All of these numbers and examples assume the sample is actually pulled randomly from the sample universe. Go back to our jar of marbles for a moment. If the 500 orange and 500 blue marbles are randomly mixed together, and you randomly pulled 100 marbles out of the jar, we could predict the accuracy of that sample. But let’s say the orange marbles are all on top and the blue ones on the bottom. If you truly pull a random sample from the jar, it’s still going to maintain the same level of accuracy. What you have to make sure is that you don’t just pull the first 100 marbles from the top of the jar – you’ll wrongly assume that the entire jar is filled with orange marbles.
This has an important application when surveying from lists (such as your donor database). Let’s say you’re doing a donor study by telephone, but the only telephone numbers you have on your file are from people who mail you checks. Those who give monthly from their credit card, or who give through your website, would not be represented in the study. They may be very different from the checkwriters. If you just sample your checkwriters because they’re the ones you have phone numbers for, it would be akin to pulling 100 orange marbles from the top of our jar. It’s imperative that the entire sample universe has an equal chance of being selected for the survey if you want the survey to be an accurate representation of your list.

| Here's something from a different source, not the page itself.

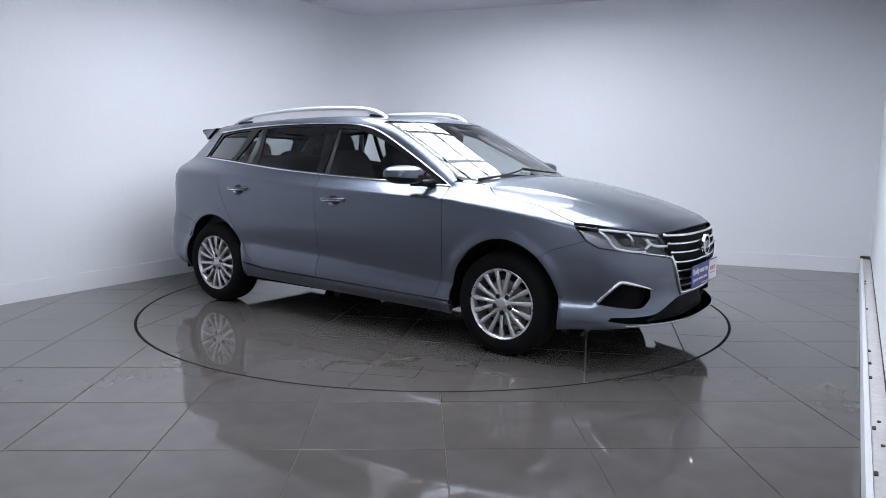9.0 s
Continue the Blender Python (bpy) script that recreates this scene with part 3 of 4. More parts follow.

Finally, your decision will also be impacted by cost. A sample of 1,000 people is more accurate and provides more ability to analyze key subsamples than does a sample of 400 people, but it’s also more expensive and time-consuming. Choosing the right sample size often comes down to a balance between what you want to accomplish with the study and what you can afford. If you can only interview 200 people, that’s still a study that is usable, but you must realize the limitations placed on accuracy and data use with a sample size that small.